*Problem requirements*. Restate word for word the lines of the records below, starting at the line that contains "made[o].parent = made.get(o.parent, o.parent)" and ending at the line that contains "for path, value", with both of those lines included and nothing else.

Raw records:
==========

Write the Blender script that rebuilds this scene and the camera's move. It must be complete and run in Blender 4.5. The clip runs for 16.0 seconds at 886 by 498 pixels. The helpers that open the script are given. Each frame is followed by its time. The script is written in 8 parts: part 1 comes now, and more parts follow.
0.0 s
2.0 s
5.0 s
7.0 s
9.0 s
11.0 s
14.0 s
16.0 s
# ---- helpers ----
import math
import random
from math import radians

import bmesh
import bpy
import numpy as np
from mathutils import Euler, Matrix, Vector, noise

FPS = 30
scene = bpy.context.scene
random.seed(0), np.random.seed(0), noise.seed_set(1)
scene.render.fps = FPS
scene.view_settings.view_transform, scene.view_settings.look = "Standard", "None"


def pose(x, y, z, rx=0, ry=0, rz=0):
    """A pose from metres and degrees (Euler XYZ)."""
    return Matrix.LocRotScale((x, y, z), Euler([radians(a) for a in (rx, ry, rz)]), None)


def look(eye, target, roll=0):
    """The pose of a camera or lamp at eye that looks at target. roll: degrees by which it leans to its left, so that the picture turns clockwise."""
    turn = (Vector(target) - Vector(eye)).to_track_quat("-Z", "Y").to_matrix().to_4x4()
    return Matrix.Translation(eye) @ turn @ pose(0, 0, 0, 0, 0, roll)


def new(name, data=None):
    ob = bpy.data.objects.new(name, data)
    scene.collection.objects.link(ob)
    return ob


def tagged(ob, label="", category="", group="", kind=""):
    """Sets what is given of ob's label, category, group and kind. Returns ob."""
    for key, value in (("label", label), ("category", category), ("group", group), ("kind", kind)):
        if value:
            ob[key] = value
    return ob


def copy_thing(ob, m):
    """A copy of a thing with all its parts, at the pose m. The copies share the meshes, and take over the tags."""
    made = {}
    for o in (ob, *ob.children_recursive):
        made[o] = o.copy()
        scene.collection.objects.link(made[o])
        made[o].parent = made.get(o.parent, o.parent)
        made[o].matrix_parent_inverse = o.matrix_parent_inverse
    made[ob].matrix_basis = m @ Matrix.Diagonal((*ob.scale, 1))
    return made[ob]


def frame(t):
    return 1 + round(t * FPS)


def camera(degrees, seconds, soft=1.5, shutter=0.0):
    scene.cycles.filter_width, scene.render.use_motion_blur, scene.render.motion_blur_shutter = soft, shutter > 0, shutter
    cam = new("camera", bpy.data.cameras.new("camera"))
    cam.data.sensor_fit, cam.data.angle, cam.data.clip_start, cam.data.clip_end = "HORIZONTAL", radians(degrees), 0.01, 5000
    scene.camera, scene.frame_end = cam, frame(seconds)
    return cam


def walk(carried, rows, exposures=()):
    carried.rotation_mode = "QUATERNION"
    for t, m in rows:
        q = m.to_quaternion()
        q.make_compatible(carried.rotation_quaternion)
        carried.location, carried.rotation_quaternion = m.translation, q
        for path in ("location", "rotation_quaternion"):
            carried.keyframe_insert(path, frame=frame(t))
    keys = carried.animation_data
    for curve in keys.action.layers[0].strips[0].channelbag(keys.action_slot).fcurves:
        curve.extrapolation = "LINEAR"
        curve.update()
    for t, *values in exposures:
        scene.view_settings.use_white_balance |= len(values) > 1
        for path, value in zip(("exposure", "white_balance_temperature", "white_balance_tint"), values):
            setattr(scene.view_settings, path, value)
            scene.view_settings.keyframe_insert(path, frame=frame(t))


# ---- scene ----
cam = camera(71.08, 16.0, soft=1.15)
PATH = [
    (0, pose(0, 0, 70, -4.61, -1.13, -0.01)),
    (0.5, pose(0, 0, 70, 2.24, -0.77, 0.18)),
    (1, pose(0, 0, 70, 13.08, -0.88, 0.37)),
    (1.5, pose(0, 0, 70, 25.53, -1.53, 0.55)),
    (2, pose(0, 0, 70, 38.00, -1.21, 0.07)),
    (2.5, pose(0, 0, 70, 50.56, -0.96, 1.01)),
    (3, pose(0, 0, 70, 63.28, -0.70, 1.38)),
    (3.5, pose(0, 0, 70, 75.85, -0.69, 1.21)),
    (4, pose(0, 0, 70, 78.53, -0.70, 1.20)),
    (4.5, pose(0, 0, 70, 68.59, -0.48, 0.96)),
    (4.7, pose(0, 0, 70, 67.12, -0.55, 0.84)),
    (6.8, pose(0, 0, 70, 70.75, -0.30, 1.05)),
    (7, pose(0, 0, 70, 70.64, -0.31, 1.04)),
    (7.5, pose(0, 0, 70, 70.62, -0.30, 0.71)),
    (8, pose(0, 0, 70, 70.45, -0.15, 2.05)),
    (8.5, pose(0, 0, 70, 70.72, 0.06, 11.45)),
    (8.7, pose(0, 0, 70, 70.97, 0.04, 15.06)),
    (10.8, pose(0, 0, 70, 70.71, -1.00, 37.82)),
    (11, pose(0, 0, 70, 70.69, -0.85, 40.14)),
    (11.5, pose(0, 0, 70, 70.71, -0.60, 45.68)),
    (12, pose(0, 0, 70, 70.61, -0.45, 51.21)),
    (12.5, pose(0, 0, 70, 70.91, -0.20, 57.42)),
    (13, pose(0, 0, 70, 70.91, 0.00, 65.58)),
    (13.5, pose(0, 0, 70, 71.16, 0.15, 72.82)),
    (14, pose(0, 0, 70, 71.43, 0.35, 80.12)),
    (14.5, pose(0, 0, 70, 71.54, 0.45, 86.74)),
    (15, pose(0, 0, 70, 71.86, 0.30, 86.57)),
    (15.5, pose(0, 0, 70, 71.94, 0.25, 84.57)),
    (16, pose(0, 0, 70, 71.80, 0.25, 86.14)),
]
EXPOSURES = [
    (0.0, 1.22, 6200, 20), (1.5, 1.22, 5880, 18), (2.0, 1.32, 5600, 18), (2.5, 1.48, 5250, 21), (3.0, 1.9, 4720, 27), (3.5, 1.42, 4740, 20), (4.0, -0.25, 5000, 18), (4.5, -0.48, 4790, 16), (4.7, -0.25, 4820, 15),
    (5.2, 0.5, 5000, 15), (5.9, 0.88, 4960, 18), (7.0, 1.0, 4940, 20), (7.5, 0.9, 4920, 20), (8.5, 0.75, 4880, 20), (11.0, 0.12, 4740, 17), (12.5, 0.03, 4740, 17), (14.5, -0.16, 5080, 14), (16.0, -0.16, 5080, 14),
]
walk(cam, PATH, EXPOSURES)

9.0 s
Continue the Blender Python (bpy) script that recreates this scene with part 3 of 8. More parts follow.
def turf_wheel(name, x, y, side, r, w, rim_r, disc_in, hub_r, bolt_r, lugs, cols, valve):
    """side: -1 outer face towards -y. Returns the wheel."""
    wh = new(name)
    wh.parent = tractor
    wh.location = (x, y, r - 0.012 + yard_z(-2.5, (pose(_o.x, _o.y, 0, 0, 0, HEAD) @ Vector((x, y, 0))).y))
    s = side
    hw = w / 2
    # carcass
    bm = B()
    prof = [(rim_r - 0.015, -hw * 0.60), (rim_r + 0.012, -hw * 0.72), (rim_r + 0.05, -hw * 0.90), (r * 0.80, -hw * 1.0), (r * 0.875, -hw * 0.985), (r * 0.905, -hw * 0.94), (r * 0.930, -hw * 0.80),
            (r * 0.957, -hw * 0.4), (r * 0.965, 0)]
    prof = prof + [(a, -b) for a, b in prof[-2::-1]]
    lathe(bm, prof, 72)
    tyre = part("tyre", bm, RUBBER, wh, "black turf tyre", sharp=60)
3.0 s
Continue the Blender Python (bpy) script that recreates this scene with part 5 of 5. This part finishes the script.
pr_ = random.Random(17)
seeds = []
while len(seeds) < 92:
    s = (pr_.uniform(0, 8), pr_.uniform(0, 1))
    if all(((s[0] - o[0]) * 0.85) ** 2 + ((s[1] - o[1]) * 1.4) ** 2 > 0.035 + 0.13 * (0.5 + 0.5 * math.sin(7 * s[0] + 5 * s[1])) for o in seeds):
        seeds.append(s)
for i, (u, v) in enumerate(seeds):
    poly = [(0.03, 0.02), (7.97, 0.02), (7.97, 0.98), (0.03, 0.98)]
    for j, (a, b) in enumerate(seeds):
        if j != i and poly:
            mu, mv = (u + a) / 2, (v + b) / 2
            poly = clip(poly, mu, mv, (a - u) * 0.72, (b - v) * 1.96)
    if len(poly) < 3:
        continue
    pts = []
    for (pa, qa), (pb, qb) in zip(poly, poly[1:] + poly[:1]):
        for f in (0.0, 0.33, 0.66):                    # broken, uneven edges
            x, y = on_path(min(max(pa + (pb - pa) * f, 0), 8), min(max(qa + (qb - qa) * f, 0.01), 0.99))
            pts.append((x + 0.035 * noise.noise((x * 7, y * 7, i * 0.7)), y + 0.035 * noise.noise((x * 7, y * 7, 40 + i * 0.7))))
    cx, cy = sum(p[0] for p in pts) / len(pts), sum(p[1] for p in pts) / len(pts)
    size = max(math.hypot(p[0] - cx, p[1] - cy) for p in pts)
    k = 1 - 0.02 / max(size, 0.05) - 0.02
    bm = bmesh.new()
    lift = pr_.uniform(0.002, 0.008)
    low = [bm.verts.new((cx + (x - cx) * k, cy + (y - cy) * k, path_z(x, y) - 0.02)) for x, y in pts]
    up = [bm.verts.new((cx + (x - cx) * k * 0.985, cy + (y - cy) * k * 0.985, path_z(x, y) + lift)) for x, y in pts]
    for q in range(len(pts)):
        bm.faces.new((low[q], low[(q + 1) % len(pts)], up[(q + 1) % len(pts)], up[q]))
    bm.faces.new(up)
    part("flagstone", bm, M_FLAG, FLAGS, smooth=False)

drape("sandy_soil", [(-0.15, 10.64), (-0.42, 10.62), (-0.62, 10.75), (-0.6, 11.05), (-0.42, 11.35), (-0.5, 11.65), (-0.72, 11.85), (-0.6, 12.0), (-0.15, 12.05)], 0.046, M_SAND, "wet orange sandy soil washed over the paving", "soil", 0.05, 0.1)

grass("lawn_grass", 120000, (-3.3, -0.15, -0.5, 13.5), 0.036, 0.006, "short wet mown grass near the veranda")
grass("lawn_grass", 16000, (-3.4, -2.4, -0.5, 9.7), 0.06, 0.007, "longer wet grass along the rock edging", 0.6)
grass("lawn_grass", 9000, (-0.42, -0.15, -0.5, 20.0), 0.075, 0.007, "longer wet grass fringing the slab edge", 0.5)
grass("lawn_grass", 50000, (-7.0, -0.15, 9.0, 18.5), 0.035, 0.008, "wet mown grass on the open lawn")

==========

*Solution to this problem*.
        made[o].parent = made.get(o.parent, o.parent)
        made[o].matrix_parent_inverse = o.matrix_parent_inverse
    made[ob].matrix_basis = m @ Matrix.Diagonal((*ob.scale, 1))
    return made[ob]


def frame(t):
    return 1 + round(t * FPS)


def camera(degrees, seconds, soft=1.5, shutter=0.0):
    scene.cycles.filter_width, scene.render.use_motion_blur, scene.render.motion_blur_shutter = soft, shutter > 0, shutter
    cam = new("camera", bpy.data.cameras.new("camera"))
    cam.data.sensor_fit, cam.data.angle, cam.data.clip_start, cam.data.clip_end = "HORIZONTAL", radians(degrees), 0.01, 5000
    scene.camera, scene.frame_end = cam, frame(seconds)
    return cam


def walk(carried, rows, exposures=()):
    carried.rotation_mode = "QUATERNION"
    for t, m in rows:
        q = m.to_quaternion()
        q.make_compatible(carried.rotation_quaternion)
        carried.location, carried.rotation_quaternion = m.translation, q
        for path in ("location", "rotation_quaternion"):
            carried.keyframe_insert(path, frame=frame(t))
    keys = carried.animation_data
    for curve in keys.action.layers[0].strips[0].channelbag(keys.action_slot).fcurves:
        curve.extrapolation = "LINEAR"
        curve.update()
    for t, *values in exposures:
        scene.view_settings.use_white_balance |= len(values) > 1
        for path, value in zip(("exposure", "white_balance_temperature", "white_balance_tint"), values):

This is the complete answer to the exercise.